- [Provided data]

:::::

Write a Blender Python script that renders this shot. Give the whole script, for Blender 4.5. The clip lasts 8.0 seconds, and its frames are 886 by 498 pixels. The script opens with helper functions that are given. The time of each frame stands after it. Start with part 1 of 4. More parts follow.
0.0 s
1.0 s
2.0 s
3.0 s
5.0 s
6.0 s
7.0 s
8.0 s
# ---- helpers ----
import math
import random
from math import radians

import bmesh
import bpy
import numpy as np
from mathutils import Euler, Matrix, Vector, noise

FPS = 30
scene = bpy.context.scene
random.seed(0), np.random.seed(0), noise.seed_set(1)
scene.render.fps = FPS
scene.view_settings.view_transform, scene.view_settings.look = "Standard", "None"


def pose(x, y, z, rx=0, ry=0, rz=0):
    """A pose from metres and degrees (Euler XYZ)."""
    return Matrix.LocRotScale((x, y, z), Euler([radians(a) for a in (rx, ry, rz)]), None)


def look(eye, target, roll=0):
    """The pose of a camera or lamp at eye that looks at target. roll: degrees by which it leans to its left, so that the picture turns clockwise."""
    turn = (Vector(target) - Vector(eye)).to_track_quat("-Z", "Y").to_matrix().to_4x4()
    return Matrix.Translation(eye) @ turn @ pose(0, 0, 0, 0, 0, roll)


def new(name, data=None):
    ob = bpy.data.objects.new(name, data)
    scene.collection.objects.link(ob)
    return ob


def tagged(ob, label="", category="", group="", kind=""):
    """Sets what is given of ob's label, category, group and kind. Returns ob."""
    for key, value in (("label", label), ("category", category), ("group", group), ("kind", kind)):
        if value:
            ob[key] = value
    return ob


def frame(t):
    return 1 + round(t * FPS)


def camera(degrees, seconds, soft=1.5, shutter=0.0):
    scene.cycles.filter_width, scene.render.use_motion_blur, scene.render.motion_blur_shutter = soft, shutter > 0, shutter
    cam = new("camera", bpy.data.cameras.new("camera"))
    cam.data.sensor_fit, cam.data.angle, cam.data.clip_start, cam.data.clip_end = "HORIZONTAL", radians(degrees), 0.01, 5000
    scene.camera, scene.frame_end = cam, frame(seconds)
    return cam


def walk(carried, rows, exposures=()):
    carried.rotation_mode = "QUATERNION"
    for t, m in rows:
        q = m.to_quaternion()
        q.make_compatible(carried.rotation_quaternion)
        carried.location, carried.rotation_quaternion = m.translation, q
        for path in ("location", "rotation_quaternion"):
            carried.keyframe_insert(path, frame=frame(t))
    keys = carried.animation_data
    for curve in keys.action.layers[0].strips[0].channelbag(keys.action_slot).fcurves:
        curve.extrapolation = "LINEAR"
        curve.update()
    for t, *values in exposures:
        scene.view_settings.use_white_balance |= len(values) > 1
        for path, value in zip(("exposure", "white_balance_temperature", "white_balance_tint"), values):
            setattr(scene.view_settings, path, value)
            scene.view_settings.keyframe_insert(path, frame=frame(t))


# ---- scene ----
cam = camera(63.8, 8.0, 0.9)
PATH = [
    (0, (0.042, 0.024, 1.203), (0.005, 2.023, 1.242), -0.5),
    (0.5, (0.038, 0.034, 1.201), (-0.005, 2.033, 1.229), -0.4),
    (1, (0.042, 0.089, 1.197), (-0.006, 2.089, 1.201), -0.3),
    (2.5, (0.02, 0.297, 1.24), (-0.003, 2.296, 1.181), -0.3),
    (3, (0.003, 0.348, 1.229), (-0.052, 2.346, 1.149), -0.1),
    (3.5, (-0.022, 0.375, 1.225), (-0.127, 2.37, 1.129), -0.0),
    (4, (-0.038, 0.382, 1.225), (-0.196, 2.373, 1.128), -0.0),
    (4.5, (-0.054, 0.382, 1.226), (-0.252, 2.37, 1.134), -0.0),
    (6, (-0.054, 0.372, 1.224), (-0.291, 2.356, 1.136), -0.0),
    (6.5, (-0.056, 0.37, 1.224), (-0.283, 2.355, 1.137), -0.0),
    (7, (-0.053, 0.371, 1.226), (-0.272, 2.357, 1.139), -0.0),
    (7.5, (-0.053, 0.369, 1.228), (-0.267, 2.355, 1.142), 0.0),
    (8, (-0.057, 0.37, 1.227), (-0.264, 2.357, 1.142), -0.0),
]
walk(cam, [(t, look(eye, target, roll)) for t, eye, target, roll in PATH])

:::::

- [Problem to solve] What is needed is an exact copy of the lines from the start of the listing through the line where "import numpy as np" sits, please, both end lines included and nothing more.

- [Task result]
Write a Blender Python script that renders this shot. Give the whole script, for Blender 4.5. The clip lasts 8.0 seconds, and its frames are 886 by 498 pixels. The script opens with helper functions that are given. The time of each frame stands after it. Start with part 1 of 4. More parts follow.
0.0 s
1.0 s
2.0 s
3.0 s
5.0 s
6.0 s
7.0 s
8.0 s
# ---- helpers ----
import math
import random
from math import radians

import bmesh
import bpy
import numpy as np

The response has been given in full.